Bois de mines et poteaux de lignes

Dans le numéro de septembre, nous avions abordé le problème du classement des petits bois ronds donnés par les taillis, les coupes à blanc de jeunes plantations résineuses, les éclaircies de futaie et les cimes des arbres. En particulier, nous avions étudié la question des bois de feu et celle des bois de papeterie.

Nous allons dire quelques mots maintenant sur les bois de mines. Ces bois de soutènement sont principalement destinés aux mines de houille, mais aussi aux mines de fer, de potasse, à diverses exploitations en carrières, etc. … Les besoins annuels de la France sont de l’ordre de 2.500.000 mètres cubes. Les mines exigent à juste titre, puisque la sécurité des mineurs en dépend, des produits de choix :

1° Essences ayant du nerf, c’est-à-dire alliant à une haute résistance mécanique à la flexion ou à la compression diverses qualités telles que rupture non brutale accompagnée de craquements distincts et d’une flèche bien visible à l’œil ; le pin sylvestre, en particulier celui des pays septentrionaux, le pin maritime, le chêne, le robinier sont, à cet égard, d’excellents bois ;

2° Bois bien droits (flèche inférieure à 3 centimètres par mètre), cylindriques (défilement inférieur à 2cm,5 par mètre), bien façonnés, sans éclats ni fentes, écorcés s’il s’agit de résineux ou rainés s’il s’agit de feuillus ;

3° Bois sains, abattus hors sève, sans altérations, sans piqûres, sans nœuds en couronne ;

4° Bois livrés à des dimensions fixées par les cahiers des charges et dans certaines proportions figurant également sur ces textes réglementaires.

Toutes ces conditions doivent être impératives pour les producteurs de bois de mines. En cette matière, toute fraude serait un crime. Par ailleurs, si les producteurs de bois et les exploitants forestiers veulent conserver ce débouché, ils doivent fournir des produits d’excellente qualité et à un prix normal, sinon le soutènement métallique continuera à prendre de l’extension au détriment du bois.

Actuellement, il est assez difficile de trouver dans les forêts françaises tous les bois dont nos mines ont besoin.

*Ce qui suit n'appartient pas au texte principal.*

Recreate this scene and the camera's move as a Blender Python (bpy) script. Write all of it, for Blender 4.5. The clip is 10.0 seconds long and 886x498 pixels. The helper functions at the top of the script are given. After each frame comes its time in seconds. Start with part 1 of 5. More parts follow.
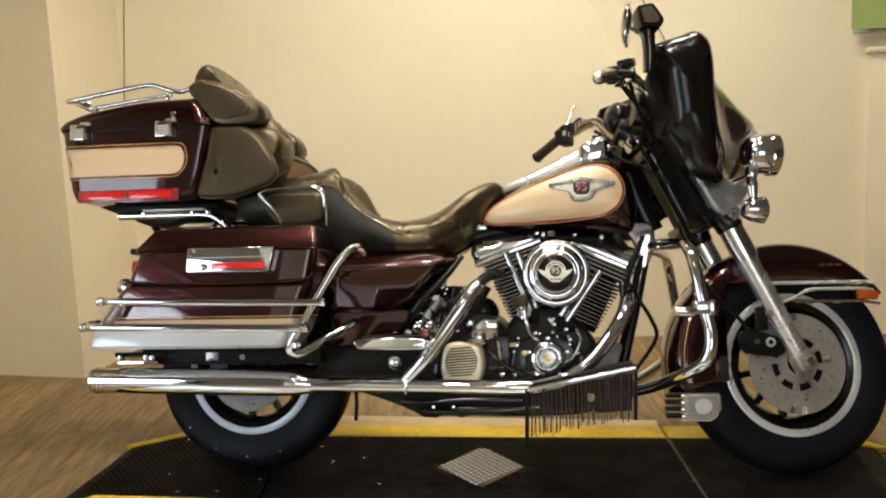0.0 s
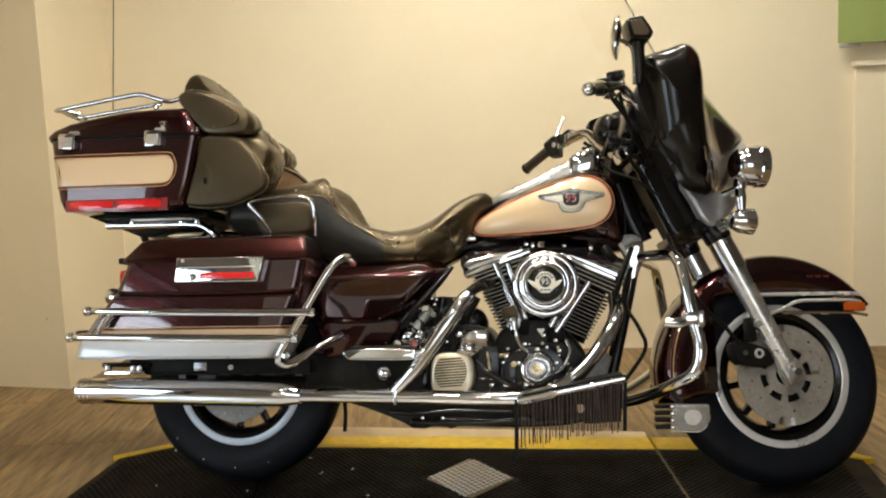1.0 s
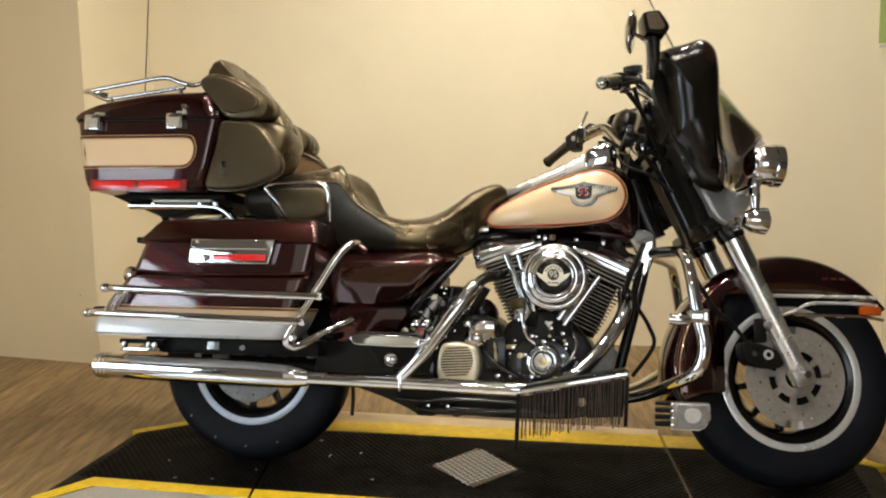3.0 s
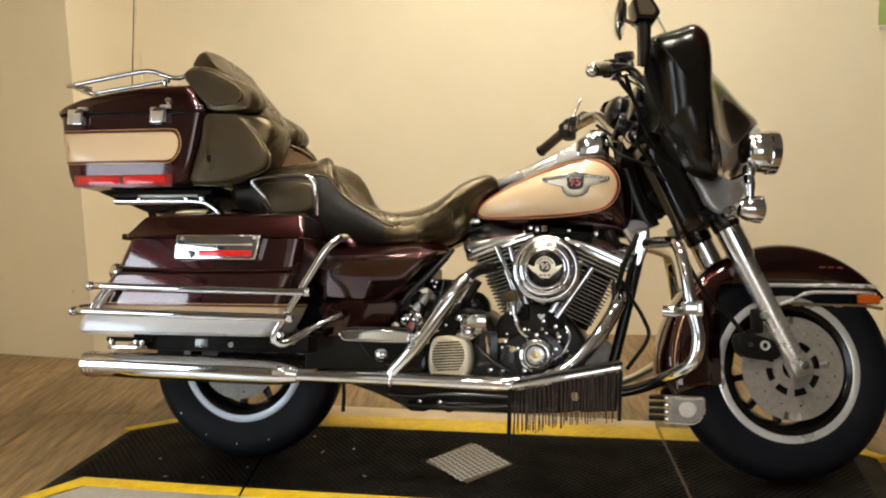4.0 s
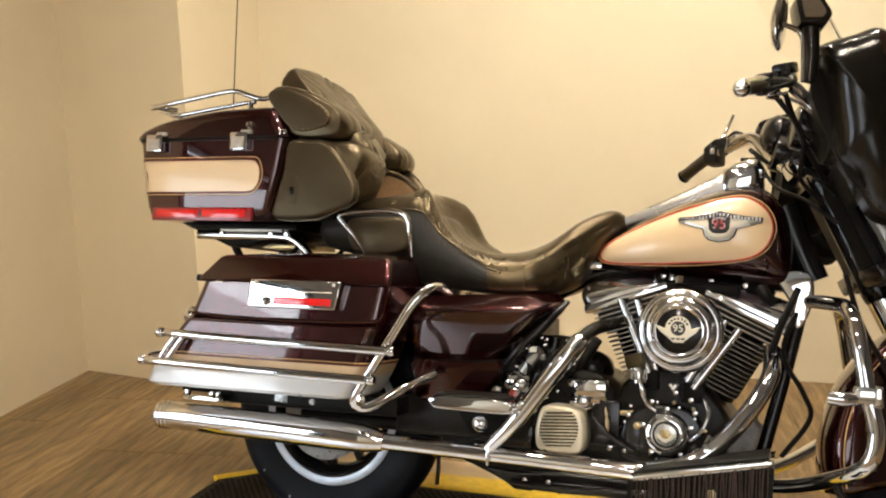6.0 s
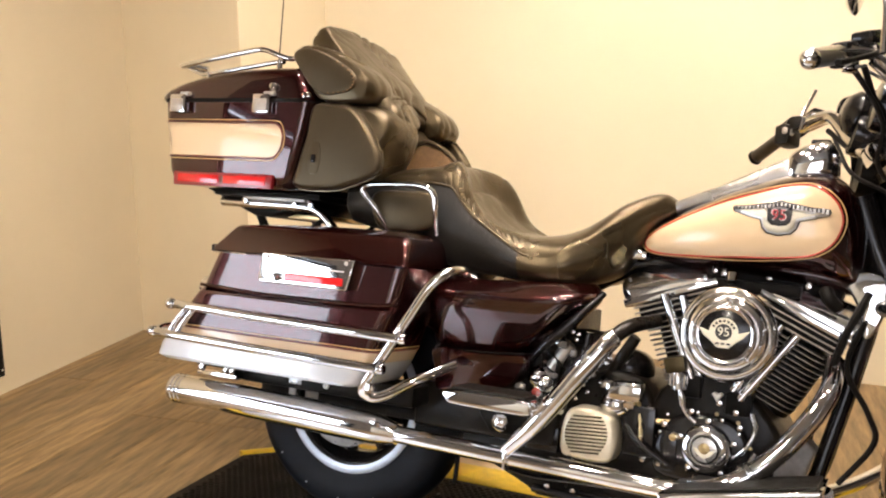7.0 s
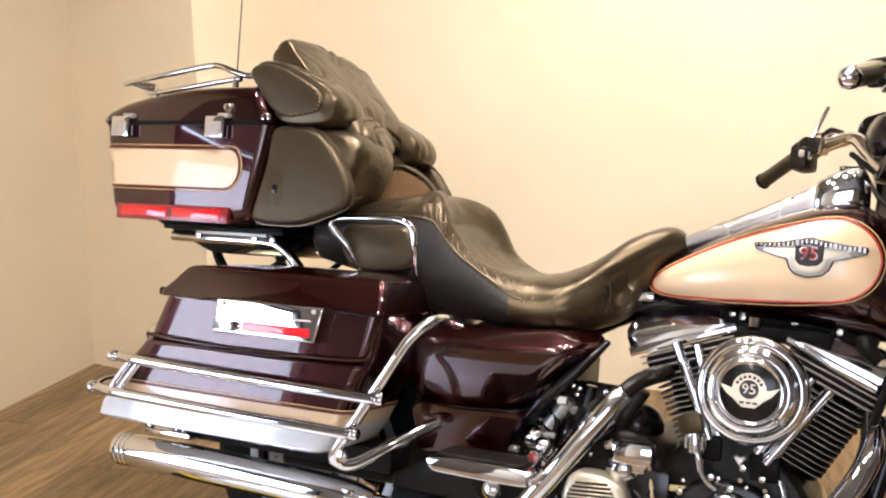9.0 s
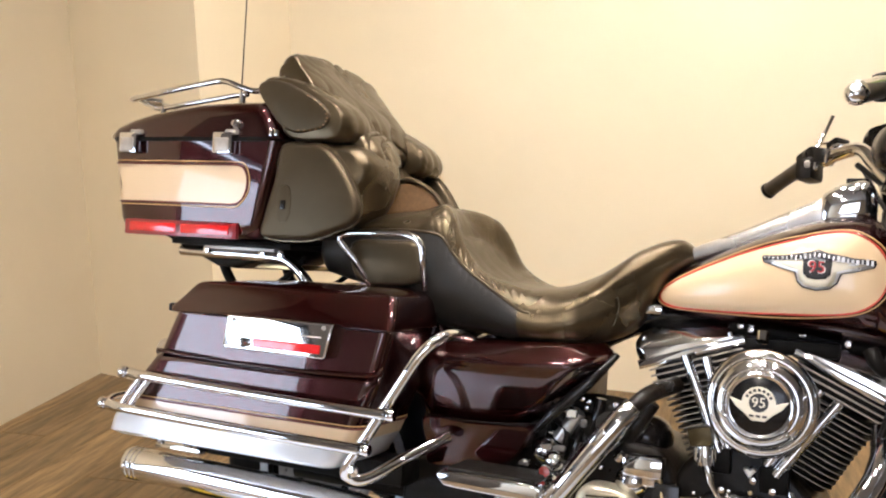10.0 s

En particulier, nous sommes déficitaires en bois de pins, bois appréciés pour leurs caractéristiques mécaniques, leur facilité de travail et leur légèreté pour la manutention dans les « tailles ». Les incendies de l’été dernier vont porter un coup rude à notre approvisionnement en bois de mines. La forêt de pin maritime du Sud-Ouest de la France produisait près de la moitié des bois de mines résineux dont nous avions besoin et une grande partie de cette forêt est maintenant détruite. Les beaux peuplements de pin sylvestre sont rares en France. Le pin noir d’Autriche peut être utilisé, mais il ne vaut pas le sylvestre. On reproche au sapin et à l’épicéa leurs nœuds en couronne. On doit donc se tourner vers les feuillus : le chêne est un excellent bois, mais lourd et dur à travailler, le hêtre casse brutalement et est refusé par les mines, le charme est bon quand il est frais, mais il s’altère facilement et devient cassant, le châtaignier et le robinier sont fissiles, le bouleau a des propriétés médiocres, le tremble est cassant, le tilleul est trop flexible.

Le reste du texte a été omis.